* [WORK TO COMPLETE]: Nothing in the data should change when you return it, but leave the pictures out.

* [SUPPLIED DATA]:

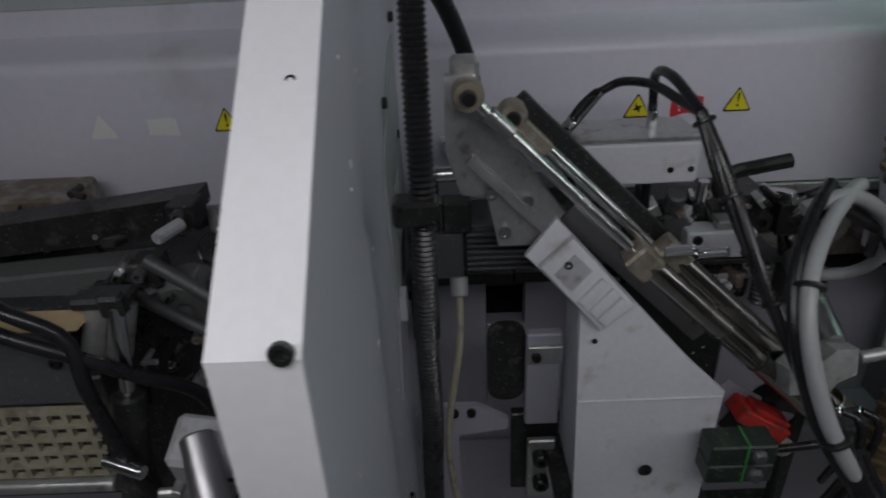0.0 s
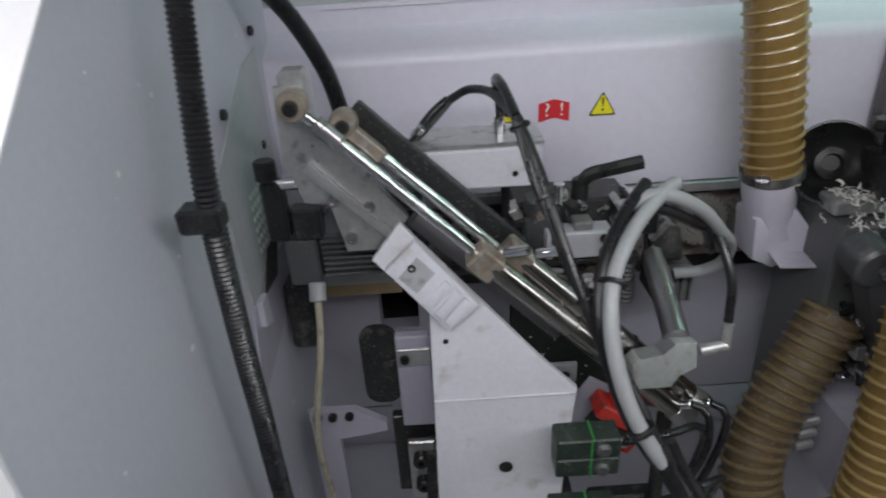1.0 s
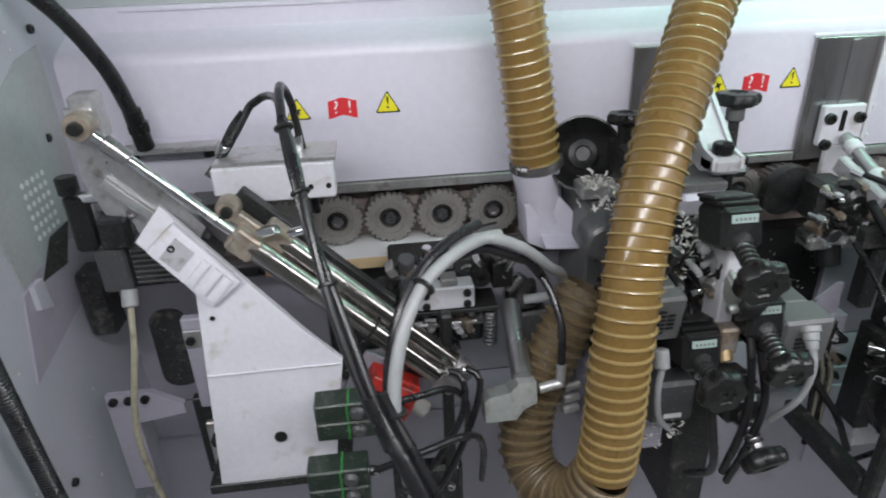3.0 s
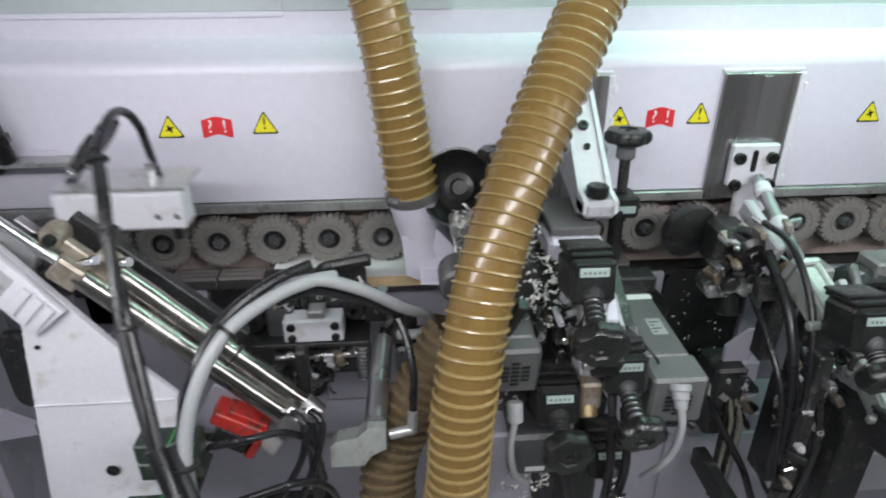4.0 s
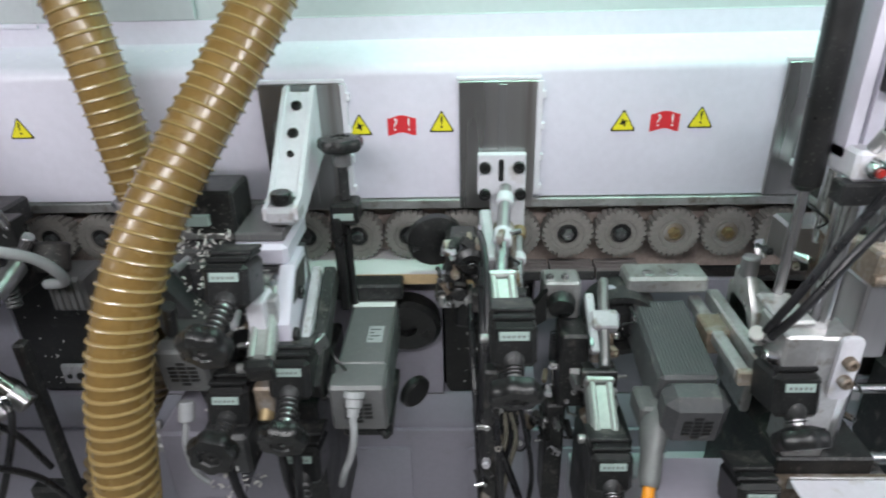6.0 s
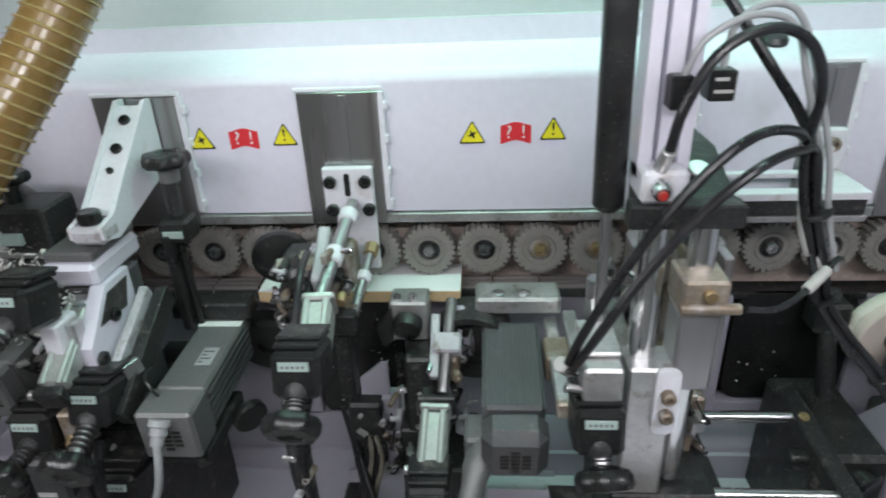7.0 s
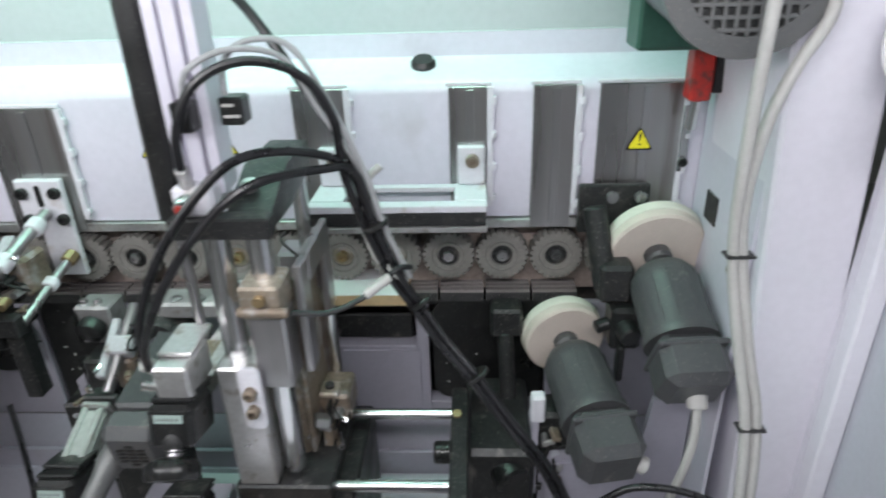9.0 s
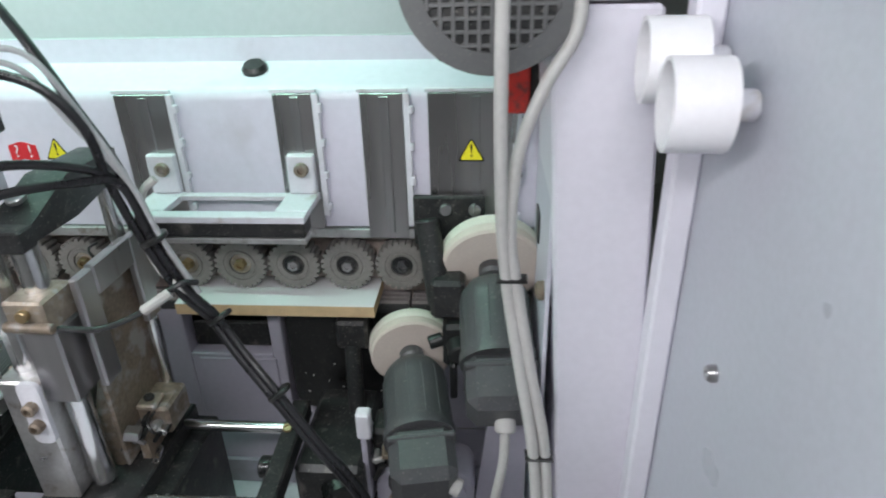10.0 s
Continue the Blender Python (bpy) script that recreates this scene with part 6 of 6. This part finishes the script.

* [TASK ANSWER]:
0.0 s
1.0 s
3.0 s
4.0 s
6.0 s
7.0 s
9.0 s
10.0 s
Continue the Blender Python (bpy) script that recreates this scene with part 6 of 6. This part finishes the script.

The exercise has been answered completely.